Exercise directions:
Provide only the number of lines in the data below that contain the string "More".
--- Start Data supplied ---
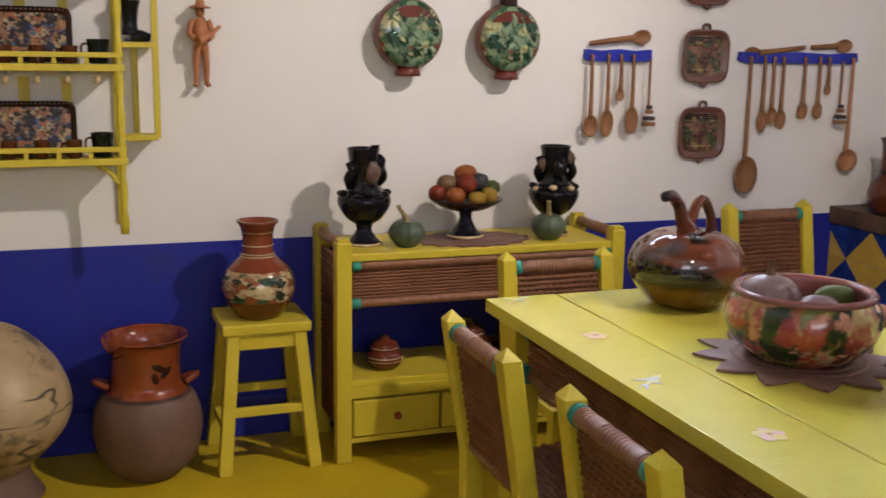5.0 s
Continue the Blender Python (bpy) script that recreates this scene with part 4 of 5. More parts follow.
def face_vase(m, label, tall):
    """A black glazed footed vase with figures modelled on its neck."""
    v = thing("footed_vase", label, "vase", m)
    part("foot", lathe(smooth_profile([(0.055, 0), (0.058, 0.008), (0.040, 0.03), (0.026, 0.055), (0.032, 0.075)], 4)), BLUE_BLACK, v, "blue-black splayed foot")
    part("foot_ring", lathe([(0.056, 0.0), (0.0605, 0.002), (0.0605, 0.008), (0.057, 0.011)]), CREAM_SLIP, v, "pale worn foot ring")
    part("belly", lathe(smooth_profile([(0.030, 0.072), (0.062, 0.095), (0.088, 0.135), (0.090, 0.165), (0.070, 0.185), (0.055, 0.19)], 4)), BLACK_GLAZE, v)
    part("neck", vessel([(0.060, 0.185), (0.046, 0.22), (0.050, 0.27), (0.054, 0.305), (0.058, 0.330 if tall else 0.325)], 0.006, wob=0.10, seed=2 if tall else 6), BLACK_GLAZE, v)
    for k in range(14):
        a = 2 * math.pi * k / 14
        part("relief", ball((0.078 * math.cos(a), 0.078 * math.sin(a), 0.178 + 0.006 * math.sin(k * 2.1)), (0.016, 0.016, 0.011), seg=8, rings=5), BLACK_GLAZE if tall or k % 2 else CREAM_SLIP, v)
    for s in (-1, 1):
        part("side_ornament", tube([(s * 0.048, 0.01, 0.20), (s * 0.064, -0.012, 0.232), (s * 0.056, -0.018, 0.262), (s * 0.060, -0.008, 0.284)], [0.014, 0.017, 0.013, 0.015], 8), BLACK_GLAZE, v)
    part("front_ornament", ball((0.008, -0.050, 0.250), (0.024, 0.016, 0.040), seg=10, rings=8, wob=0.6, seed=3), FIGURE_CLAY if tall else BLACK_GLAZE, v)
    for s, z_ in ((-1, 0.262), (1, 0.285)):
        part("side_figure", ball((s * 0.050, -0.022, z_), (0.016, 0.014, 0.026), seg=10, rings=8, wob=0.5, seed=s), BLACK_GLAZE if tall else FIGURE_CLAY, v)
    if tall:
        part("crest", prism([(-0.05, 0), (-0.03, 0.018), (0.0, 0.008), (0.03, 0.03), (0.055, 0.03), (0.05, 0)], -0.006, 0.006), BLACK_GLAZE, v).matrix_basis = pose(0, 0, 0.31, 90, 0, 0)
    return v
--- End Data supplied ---
--- Start Data supplied ---
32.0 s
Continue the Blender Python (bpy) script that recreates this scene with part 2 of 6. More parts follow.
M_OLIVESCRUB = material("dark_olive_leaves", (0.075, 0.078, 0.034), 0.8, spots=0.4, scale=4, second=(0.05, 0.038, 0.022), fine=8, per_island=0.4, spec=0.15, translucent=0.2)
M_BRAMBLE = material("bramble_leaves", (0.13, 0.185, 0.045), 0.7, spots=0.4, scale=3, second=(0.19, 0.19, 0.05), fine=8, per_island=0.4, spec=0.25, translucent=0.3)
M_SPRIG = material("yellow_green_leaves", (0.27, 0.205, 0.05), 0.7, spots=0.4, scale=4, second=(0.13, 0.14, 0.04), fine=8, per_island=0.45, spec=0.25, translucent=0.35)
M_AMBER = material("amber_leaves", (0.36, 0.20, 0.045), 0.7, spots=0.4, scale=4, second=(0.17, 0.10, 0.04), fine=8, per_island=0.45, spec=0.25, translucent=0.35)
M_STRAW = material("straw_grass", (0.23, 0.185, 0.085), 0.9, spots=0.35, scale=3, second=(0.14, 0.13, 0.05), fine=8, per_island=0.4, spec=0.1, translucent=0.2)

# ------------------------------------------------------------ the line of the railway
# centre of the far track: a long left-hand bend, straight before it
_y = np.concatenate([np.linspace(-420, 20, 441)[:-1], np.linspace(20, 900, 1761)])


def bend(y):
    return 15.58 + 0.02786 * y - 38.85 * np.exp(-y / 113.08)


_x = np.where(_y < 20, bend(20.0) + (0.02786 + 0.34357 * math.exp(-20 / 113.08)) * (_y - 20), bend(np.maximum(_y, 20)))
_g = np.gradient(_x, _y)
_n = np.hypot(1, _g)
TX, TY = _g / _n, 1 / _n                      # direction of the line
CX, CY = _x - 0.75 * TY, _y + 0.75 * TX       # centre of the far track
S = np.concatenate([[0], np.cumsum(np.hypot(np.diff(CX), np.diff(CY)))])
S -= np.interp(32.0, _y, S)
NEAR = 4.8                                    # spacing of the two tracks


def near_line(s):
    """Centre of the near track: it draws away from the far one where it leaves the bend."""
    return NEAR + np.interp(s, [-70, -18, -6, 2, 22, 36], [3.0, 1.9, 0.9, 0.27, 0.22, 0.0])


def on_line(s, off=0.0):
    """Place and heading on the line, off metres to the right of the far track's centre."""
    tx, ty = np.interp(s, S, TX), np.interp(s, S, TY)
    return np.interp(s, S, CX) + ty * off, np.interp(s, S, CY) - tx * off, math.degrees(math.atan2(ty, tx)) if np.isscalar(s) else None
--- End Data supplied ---
The answer:
2